One of Sexwale's possible reasons for approving of the idea of a state mining company is that he seeking the support of the Youth League for a bid to secure the leadership of the ANC at its national conference in 2012 and thereby set himself up to fulfil his lon held ambition to become South Africa's president.

Another hopeful sign for the ANC Youth League is a national general council resolution for the ANC to ensure state involvement in and control of strategically important sectors of the economy, including the mining, petroleum and financial spheres of activity.

The resolution also instructs Susan Shabangu, the minister of mines, to develop a blueprint for the state's role in the mining industry.  She has a mere year to complete the task. The outcome will be interesting as Shabangu is on record as saying that nationalisation will only occur over her dead body.

Enoch Godogwana, who served as the deputy chairman of the national general council commission on the transformation of the economy, has offered an assurance that the nationalisation debate will continue after the 2012 national conference.

It may be comforting to the ANC Youth League to know that the debate will continue after the conference and that, even if Zuma is re-elected as ANC president, nothing is written in stone.

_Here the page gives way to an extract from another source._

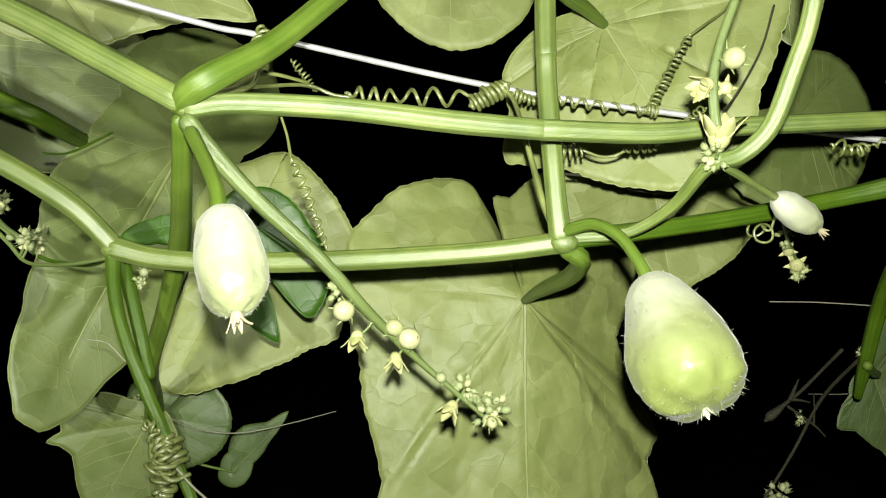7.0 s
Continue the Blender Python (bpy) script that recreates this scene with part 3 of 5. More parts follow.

But against that, the Youth League must know that if it is to succeed in fulfilling its aim of nationalising the mining industry as a whole it will  hace to overcome the resistance of Trevor Manuel, the minister of planning and the immediate past minister of finance who won international kudos for his management of South Africa's economy.

Manuel is scornful of Radebe's mooting of a state takeover of those mines in which the beneficiaries of black economic empowerment have a large stake but whose earnings from them are meagre.

He warns in stern tones that the cost will be no less than the ANC reneging on its promises of improved social and health services to the poor, a development which would have potentially disastrous political repercussions for the ANC.

As Manuel puts it, that "surely can't be covered by the import of what the ANC believes."